Zoey's questions are prying; she wants to know more about the love letters that comprise Sophia's latest novel. Sophia finds her curiosity provincial and unimaginative. As the night unfolds, we find that both women are not as they appear to be.

The unravelling promised in the first half of the play — which is a cat and mouse game between Zoey, the besotted, sari-clad, eager journalist, and Sophia, the arrogant, reclusive and stately writer — had easily the most engaging writing but delivered the unexpected, that is, more of the familiar.

We were faced again with a reflection of what we bemoan in our television plays — the dichotomy of the "good" woman (Zoey in yellow) who submits herself to a man and the "bad" or tragic woman (Sophia in red), who remains unfulfilled and static in her regret due to her refusal to do the same.

It is revealed that Sophia's letters were, in fact, addressed to a real man, a GH, who happens to be Zoey's husband. This is news to Sophia, whose hard exterior immediately crumbles to be replaced by agonising heartbreak. Get two women in a room or on a stage together and they spend most of their time deifying a man (the dialogue reveals that he is half-French though so I guess who can resist?), a man that Zoey worships so much that even his infidelities are a reflection of her own shortcomings.

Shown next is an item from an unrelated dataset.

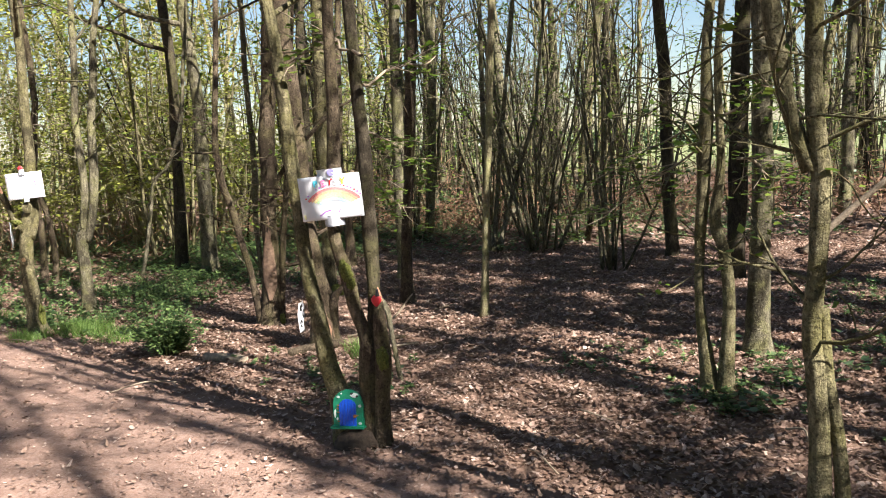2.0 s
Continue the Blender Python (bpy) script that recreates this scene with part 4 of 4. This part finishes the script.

When she speaks of her husband's death (another reveal and another slap on Sophia's face), she tells the other woman of his dog who was crying bereft, "mera malik kahan hai?". The audience was hushed, taken by Zoey's dog-like loyalty to her master, the omnipresent "MAN".

She is so annihilated by THE MAN that she begins to hold on a pedestal "the other woman" and a desire that is the ghost of him, and still so removed from herself. She is constantly erased — her husband had mentioned her a few times to his ex-lover Sophia in his letters, but her presence dropped away from these missives as soon as they got married, when she dissolved into THE MAN, not needing any longer a name or even a story. Of course then, she will not cry for her own betrayed heart, she only knows how to cry for his.

An annihilated woman will don the garb of the man she was swallowed by, to move through the world. She does not nurse her wounds, she nurses his; how could his lover Sophia have left him in the lurch?

Sophia, on the other hand, chose to possess herself. Some months into her affair with GH 12 years ago, she left him, unable to submit herself and to sacrifice her craft and her intellectual life. In all our mainstream narratives, there is no bigger mistake a woman can make. When we first meet Sophia, she is alone, Zoey has not yet penetrated her fortified and luxurious home and she is glorious. She fires warning shots at the strange woman who approaches her home. Sophia, she is impenetrable - a trickster, a statue, as Zoey calls her.

Can a story of two women who love each other through the ghost of a dead, dishonest man be radical? I hope that is not anyone's conceit.

But idols are only meant to be men and we are to believe that this is all a facade to hide a wound made 12 years in the past. The narrative takes joy in stripping Sophia down, exposing her as just an ordinary woman aching and yearning for a man, ravaged by her years of obsession and regret; mad red, angry red, lust red, rifle red, dark waves of mad black hair red. She must only have regret, her hard, intellectual, gluttonous exterior just a mask for her female incompleteness that seems can only be completed by THE MAN.

She is "castrated" continuously by Zoey; she has heard of her many lovers, they call her a "dain" for it she says. Zoey is the vessel through which Sophia is marginalised constantly, by her lack of knowledge, of possession, of intimacy, all in context to THE MAN. All her other accomplishments crumble like sand castles: her love, her past, her success, her memory, her intellect and her writing even is finally exposed to be a lie.

As Sophia says herself, "Main un lashon mein se hoon jin ko baar baar dafnana parhta hai*". And the audience seemed to relish in it. Towards the end, Zoey plays her final card. She has been writing the letters herself. She has, unable to possess THE MAN or possess herself, taken on HIS DESIRE instead. She is in love with Sophia.

Can a story of two women who love each other through the ghost of a dead, dishonest man be radical? I hope that is not anyone's conceit.

Mushk, the smell of the man, the god (whose excrement Zoey eventually had to clean, and she wails at the "zillat" of THE MAN being subject to such a state), the smell which is the house that Sophia occupies and perhaps the penis envy that lingers in the air that Zoey breathes, presents a bleak and desperate encounter with romantic patriarchy, a Devdas for the Bourgeois.

Zoey ends up at Sophia's feet, both having re-entered their romantic positions, Zoey on her knees in devotion, and Sophia... what of Sophia, the hermaphrodite — for in all her stripping down, the writers have seemed to miss imagining for her a realistic core — she resorts back to her archetype, rifle in hand, cocking the gun (never hitting a target), the red, phallic, arrogant, worshipped deity.

Sania Saeed and Nimra Bucha are fascinating artists, both earnest and devious in their possession of their characters. I am compelled by their careers and their mettle. But I am tired of seeing stories of women who act, react, live and die while circumambulating a man.

We need now to start peering through the curtains to the love and connections that women are creating, sustaining and enjoying outside of any constructs that are male or are created by maleness. If we have begun to do this in our very real lives, surely art should catch up.